The trial against the self-proclaimed mastermind of the 9/11 terror attacks and four other men is to begin in Guantanamo. But DW's Daniel Scheschkewitz questions whether the proceedings will fully follow the rule of law.
The survivors and families of those killed in the September 11 terror attacks don't have to wait any longer. After years of preparation, the arraignment against the self-proclaimed mastermind of the attacks, Khalid Sheikh Mohammed finally takes place on May 5. Four other Guantanamo prisoners are also charged with aiding and planning the attacks.
All of the defendants face the death penalty, should they be found guilty. In the eyes of the US public, there is hardly any doubt that such a sentence would also serve justice. Many people around the world are likely to have a similar opinion. After all, the attacks in New York and Washington were perfidious, monstrous and, in this century, unequaled in their atrociousness.
But this trial is not only about justice for the victims. It is also about the question whether justice in the fight against terror can be served using legal means. The military judges have to show that also in a special proceeding like this legally unobjectionable evidence can be provided to convict the alleged perpetrators. Confessions extorted using torture may not be allowed to play a role, just as little as second-hand testimony can have any evidentiary value.
The burden of Guantanamo
The setting alone for the proceeding poses a difficult burden for the US government. Guantanamo has not only become a symbol of the particular form of justice introduced under former president George W. Bush after the 9/11 attacks. The prison camp was also a place where serious human rights violations took place - at least in the first years of its existence. Waterboarding, for example, can be mentioned: a torture method which makes a prisoner feel like he is drowning.
When Khalid Sheikh Mohammed was transferred to the military prison in Cuba in 2006, he had already been in US custody for three years. He had been held in secret special prisons, where he was questioned using extreme methods, including waterboarding.
Mohammed's confession, which he made at the end of 2008, appears to a large extent worthless against this background - the more so as it accompanied his provocative demand to be executed as a martyr. Much of his testimony has proven to be untrue in the meantime. That is why the proceedings took so many years to get under way.
Obama's success and failure
US President Barack Obama attempted to have the case moved to a civil court in New York and the prisoners transferred to the US mainland for good reason. But Congress blocked his efforts. The mayor of New York Michael Bloomberg also refused, referring to the high costs involved to ensure the special security measures such a proceeding would have made necessary.

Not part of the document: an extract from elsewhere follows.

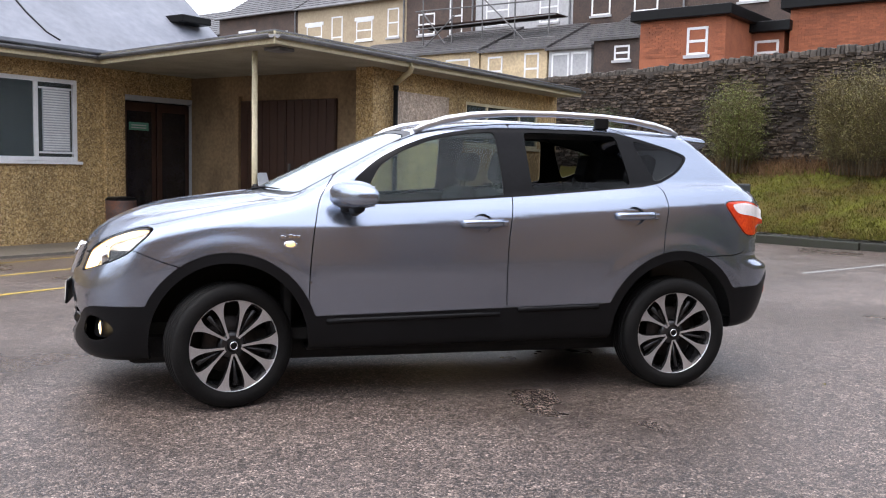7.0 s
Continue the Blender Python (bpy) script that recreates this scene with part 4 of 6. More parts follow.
# glass
upper_side = lambda p: np.maximum(0.42 - p[:, 0], 1.0 - p[:, 2])
DAYLIGHT = [(-0.72, 1.085), (-0.66, 1.215), (-0.52, 1.34), (-0.36, 1.425), (-0.2, 1.483), (0.0, 1.527), (0.3, 1.552), (0.97, 1.545), (1.08, 1.52), (1.30, 1.463), (1.44, 1.42), (1.462, 1.39), (1.37, 1.30), (1.2, 1.222), (0.75, 1.185), (0.28, 1.146)]
daylight, rest = shell.cut(rest, both(in_outline(1, 2, DAYLIGHT, 1), upper_side))
front_pane, daylight = shell.panel(daylight, in_outline(1, 2, [(-0.575, 1.108), (-0.565, 1.19), (-0.49, 1.315), (-0.36, 1.398), (-0.2, 1.46), (0.0, 1.505), (0.205, 1.525), (0.225, 1.155)], 1, 0.02), 0.001)
rear_hole, daylight = shell.panel(daylight, in_outline(1, 2, [(0.40, 1.172), (0.385, 1.528), (0.965, 1.522), (0.985, 1.50), (1.035, 1.218)], 1, 0.02), 0.001)
rear_pane, _ = shell.cut(rear_hole, lambda p: p[:, 2] - 1.232 - 0.03 * (p[:, 1] - 0.4))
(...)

So the trial is taking place on a US military base after all. President Obama has thus given in to his political instinct. In an election year and more than 10 years after the attacks, it appears to him that a proceeding with shortcomings was better than no proceeding at all.
If the course stays on schedule and the men receive the expected sentence, Obama could book a further achievement in his to date successful battle against the terror of al Qaeda. First the capture and killing of Osama bin Laden, then the sentencing of the 9/11 masterminds. There's hardly more for a US president to offer in this area. Already now, 56 percent of US voters attest Obama a successful anti-terror policy. In terms of economic policy, though, American voters give him significantly worse scores.
Tougher measures necessary
Even if one is willing to accept the particular circumstances of this proceeding: the military lawyers have to identify those parts of the defendant's testimony extorted under torture and remove them from the burden of proof. This includes clarifying exactly what happened in the secret prisons of the Bush years. It must be verified whether the principal witness for the prosecution, the al Qaeda defector and former Mohammed aid Majid Khan, is credible enough.
Ahead of the proceedings, the defendants' lawyers complained of strongly limited visitation rights for their clients. They were also not allowed to bring preparatory documents into the military prison. This contradicted legal principles. A long list of psychotropic drugs, which have been administered to the main defendant for a longer period of time, has led to legitimate doubts about Mohammed's legal capacity. Legal experts fear that particularly strict confidentiality provisions could remove a high degree of transparency from the trial.
But if the United States wants the special interrogation techniques of the Bush era to be forgotten, it has to impose particularly strict standards on this proceeding in Guantanamo. Otherwise, more than just a stale aftertaste would remain in the case of a conviction - the Europeans in particular will anyway not be able to accept the death sentence as a matter of principle.